## What you should do
Please report every line from the material that contains the word "this".

## Provided material
..........
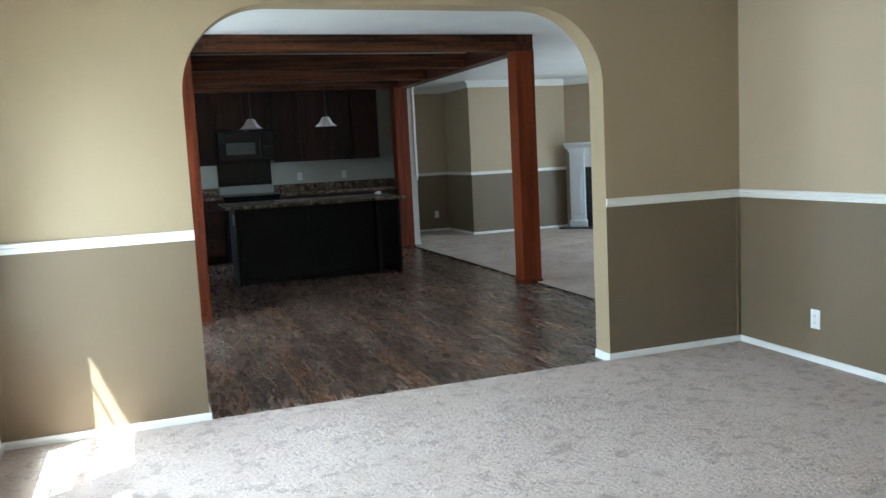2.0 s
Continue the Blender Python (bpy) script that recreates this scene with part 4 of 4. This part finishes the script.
..........
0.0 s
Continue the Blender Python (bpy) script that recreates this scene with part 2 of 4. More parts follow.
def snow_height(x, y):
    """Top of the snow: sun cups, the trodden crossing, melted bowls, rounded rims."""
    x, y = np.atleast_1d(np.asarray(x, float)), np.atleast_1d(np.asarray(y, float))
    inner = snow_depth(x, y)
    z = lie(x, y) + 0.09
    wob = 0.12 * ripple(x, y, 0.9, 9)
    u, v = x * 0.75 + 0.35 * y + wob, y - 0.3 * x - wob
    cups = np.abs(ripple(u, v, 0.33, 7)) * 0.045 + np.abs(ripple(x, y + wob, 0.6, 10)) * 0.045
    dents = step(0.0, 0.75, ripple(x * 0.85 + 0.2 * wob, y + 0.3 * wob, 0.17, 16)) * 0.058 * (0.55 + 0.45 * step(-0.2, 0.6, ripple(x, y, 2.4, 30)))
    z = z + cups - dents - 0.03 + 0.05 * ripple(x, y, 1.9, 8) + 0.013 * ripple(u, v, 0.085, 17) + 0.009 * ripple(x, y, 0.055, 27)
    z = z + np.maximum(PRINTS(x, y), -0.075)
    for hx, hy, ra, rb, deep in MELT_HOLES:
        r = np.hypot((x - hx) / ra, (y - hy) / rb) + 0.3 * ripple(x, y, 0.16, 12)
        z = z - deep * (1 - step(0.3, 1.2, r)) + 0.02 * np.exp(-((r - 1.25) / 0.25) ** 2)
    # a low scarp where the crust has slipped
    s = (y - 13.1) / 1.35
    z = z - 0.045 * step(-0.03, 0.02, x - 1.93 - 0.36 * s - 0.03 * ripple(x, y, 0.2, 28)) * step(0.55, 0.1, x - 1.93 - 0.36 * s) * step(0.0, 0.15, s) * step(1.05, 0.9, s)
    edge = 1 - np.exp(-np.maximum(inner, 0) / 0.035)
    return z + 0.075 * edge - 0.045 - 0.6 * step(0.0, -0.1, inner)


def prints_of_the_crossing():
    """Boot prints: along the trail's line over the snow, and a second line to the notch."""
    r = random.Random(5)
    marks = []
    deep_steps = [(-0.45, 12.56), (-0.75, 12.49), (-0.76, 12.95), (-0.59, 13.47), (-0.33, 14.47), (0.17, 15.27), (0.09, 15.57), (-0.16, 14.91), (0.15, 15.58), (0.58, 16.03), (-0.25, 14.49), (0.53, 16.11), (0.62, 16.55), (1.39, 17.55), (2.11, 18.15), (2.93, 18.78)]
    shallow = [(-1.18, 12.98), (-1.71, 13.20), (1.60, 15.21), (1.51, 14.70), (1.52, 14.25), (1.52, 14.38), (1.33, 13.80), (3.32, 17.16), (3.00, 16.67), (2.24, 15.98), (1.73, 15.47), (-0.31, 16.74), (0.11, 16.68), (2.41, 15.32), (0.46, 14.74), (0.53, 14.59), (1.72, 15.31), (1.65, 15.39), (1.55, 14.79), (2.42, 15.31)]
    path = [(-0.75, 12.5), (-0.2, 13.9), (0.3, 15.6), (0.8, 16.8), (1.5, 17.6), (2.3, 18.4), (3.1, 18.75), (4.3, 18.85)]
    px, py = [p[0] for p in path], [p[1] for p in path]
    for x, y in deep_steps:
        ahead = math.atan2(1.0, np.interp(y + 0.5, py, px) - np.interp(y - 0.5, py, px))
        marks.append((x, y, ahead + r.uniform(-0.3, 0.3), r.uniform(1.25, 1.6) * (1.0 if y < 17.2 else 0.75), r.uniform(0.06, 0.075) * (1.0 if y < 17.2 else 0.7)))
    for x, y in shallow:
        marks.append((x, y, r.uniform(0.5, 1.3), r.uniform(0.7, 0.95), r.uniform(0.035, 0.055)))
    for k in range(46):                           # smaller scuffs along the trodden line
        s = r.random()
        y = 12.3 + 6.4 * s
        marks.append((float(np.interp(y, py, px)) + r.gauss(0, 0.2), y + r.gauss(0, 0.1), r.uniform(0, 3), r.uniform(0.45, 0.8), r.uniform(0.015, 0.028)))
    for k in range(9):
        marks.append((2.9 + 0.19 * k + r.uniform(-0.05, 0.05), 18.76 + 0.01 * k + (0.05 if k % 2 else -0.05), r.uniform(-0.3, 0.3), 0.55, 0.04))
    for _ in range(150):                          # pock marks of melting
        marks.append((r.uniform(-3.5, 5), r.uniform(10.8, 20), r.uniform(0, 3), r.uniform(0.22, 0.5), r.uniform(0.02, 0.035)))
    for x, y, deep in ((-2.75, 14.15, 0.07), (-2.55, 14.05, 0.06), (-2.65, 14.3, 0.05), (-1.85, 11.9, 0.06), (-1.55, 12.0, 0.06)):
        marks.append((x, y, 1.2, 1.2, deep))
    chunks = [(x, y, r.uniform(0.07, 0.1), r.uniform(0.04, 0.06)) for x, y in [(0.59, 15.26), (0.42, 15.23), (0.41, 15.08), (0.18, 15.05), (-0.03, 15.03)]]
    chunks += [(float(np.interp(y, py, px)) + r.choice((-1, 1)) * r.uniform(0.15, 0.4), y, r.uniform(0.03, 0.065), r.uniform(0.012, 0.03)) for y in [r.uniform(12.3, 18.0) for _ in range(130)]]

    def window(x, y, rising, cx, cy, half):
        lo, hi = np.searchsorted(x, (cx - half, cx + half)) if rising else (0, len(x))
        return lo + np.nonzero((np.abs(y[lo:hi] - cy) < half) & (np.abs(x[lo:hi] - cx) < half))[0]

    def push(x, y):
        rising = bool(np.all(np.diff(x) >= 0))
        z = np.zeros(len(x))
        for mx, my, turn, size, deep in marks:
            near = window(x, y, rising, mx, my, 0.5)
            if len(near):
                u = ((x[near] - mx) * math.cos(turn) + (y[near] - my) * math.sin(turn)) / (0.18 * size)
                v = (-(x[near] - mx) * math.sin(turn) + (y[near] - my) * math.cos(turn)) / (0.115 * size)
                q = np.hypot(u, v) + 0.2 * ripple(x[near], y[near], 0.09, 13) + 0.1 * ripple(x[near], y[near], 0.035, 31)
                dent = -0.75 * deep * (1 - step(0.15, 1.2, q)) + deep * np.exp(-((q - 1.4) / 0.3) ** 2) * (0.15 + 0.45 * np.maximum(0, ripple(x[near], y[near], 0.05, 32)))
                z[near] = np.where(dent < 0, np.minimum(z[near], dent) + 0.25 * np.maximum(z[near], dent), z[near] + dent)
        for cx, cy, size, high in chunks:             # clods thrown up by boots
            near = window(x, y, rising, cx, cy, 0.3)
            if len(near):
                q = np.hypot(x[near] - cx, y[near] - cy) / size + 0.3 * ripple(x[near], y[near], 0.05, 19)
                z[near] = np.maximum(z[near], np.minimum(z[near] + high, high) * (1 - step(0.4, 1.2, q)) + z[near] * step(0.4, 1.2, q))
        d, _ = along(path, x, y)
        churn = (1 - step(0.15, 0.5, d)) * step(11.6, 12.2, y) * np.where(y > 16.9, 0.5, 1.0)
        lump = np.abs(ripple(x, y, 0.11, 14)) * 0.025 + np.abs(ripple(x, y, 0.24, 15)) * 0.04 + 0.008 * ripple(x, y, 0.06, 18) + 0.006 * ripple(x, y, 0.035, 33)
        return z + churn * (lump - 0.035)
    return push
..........
## Response
Continue the Blender Python (bpy) script that recreates this scene with part 4 of 4. This part finishes the script.
Continue the Blender Python (bpy) script that recreates this scene with part 2 of 4. More parts follow.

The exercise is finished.